------ Source excerpt ------

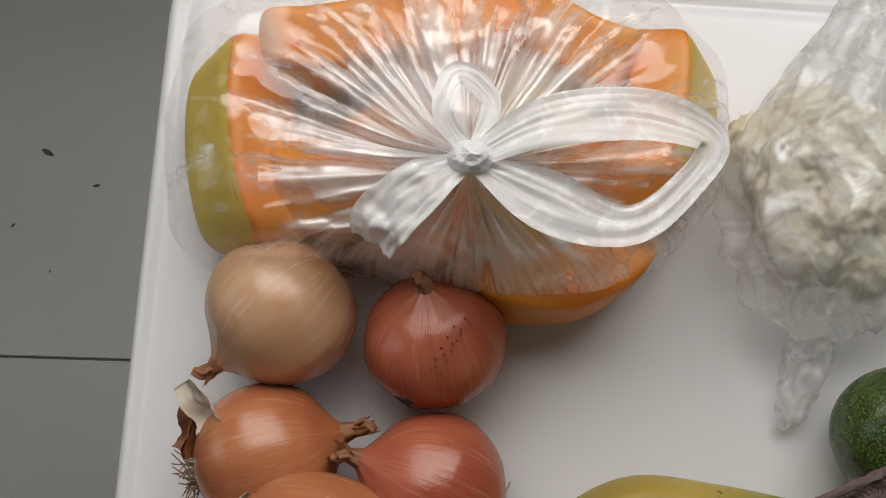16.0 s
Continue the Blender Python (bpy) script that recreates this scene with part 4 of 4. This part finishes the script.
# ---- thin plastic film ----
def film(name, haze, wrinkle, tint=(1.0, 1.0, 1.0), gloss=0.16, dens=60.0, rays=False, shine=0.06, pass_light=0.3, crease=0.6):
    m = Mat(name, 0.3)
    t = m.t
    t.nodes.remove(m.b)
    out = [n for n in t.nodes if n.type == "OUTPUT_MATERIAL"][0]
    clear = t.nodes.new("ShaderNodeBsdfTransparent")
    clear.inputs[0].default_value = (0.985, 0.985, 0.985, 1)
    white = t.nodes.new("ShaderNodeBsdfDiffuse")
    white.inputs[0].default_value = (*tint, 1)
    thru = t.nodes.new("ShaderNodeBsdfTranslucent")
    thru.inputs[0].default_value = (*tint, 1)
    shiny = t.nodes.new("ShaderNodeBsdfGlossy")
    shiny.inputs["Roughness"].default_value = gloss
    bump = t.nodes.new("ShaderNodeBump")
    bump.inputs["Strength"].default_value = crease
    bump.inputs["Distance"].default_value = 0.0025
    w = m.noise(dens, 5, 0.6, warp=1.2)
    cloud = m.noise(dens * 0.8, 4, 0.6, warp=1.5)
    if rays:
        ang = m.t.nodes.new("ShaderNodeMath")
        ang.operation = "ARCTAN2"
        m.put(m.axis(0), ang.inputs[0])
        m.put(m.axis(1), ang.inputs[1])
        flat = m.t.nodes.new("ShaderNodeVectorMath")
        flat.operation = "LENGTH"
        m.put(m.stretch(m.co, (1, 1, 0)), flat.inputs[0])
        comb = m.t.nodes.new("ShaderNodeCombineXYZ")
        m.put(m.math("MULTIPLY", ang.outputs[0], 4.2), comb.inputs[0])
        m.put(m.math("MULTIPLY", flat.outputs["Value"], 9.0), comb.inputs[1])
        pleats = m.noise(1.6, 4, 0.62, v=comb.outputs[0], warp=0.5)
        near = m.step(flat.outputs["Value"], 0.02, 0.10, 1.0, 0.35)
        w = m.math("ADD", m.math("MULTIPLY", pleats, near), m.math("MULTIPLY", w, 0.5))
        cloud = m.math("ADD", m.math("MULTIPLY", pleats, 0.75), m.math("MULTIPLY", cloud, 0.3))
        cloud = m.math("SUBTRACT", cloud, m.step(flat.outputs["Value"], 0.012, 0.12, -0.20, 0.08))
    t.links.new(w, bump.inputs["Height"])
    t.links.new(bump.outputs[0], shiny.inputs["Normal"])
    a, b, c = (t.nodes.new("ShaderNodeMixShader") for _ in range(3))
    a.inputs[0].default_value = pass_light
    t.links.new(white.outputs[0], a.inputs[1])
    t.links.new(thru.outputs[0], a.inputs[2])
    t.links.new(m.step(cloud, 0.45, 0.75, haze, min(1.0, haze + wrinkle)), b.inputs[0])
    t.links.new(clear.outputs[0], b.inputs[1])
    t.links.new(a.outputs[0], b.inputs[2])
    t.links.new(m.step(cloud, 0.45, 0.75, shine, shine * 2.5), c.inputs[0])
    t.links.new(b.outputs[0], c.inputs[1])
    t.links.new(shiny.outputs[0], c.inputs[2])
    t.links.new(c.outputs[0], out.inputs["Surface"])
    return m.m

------

**Stated problem**
Write out every line above exactly as it is, leaving out the pictures.

**Task result**
16.0 s
Continue the Blender Python (bpy) script that recreates this scene with part 4 of 4. This part finishes the script.
# ---- thin plastic film ----
def film(name, haze, wrinkle, tint=(1.0, 1.0, 1.0), gloss=0.16, dens=60.0, rays=False, shine=0.06, pass_light=0.3, crease=0.6):
    m = Mat(name, 0.3)
    t = m.t
    t.nodes.remove(m.b)
    out = [n for n in t.nodes if n.type == "OUTPUT_MATERIAL"][0]
    clear = t.nodes.new("ShaderNodeBsdfTransparent")
    clear.inputs[0].default_value = (0.985, 0.985, 0.985, 1)
    white = t.nodes.new("ShaderNodeBsdfDiffuse")
    white.inputs[0].default_value = (*tint, 1)
    thru = t.nodes.new("ShaderNodeBsdfTranslucent")
    thru.inputs[0].default_value = (*tint, 1)
    shiny = t.nodes.new("ShaderNodeBsdfGlossy")
    shiny.inputs["Roughness"].default_value = gloss
    bump = t.nodes.new("ShaderNodeBump")
    bump.inputs["Strength"].default_value = crease
    bump.inputs["Distance"].default_value = 0.0025
    w = m.noise(dens, 5, 0.6, warp=1.2)
    cloud = m.noise(dens * 0.8, 4, 0.6, warp=1.5)
    if rays:
        ang = m.t.nodes.new("ShaderNodeMath")
        ang.operation = "ARCTAN2"
        m.put(m.axis(0), ang.inputs[0])
        m.put(m.axis(1), ang.inputs[1])
        flat = m.t.nodes.new("ShaderNodeVectorMath")
        flat.operation = "LENGTH"
        m.put(m.stretch(m.co, (1, 1, 0)), flat.inputs[0])
        comb = m.t.nodes.new("ShaderNodeCombineXYZ")
        m.put(m.math("MULTIPLY", ang.outputs[0], 4.2), comb.inputs[0])
        m.put(m.math("MULTIPLY", flat.outputs["Value"], 9.0), comb.inputs[1])
        pleats = m.noise(1.6, 4, 0.62, v=comb.outputs[0], warp=0.5)
        near = m.step(flat.outputs["Value"], 0.02, 0.10, 1.0, 0.35)
        w = m.math("ADD", m.math("MULTIPLY", pleats, near), m.math("MULTIPLY", w, 0.5))
        cloud = m.math("ADD", m.math("MULTIPLY", pleats, 0.75), m.math("MULTIPLY", cloud, 0.3))
        cloud = m.math("SUBTRACT", cloud, m.step(flat.outputs["Value"], 0.012, 0.12, -0.20, 0.08))
    t.links.new(w, bump.inputs["Height"])
    t.links.new(bump.outputs[0], shiny.inputs["Normal"])
    a, b, c = (t.nodes.new("ShaderNodeMixShader") for _ in range(3))
    a.inputs[0].default_value = pass_light
    t.links.new(white.outputs[0], a.inputs[1])
    t.links.new(thru.outputs[0], a.inputs[2])
    t.links.new(m.step(cloud, 0.45, 0.75, haze, min(1.0, haze + wrinkle)), b.inputs[0])
    t.links.new(clear.outputs[0], b.inputs[1])
    t.links.new(a.outputs[0], b.inputs[2])
    t.links.new(m.step(cloud, 0.45, 0.75, shine, shine * 2.5), c.inputs[0])
    t.links.new(b.outputs[0], c.inputs[1])
    t.links.new(shiny.outputs[0], c.inputs[2])
    t.links.new(c.outputs[0], out.inputs["Surface"])
    return m.m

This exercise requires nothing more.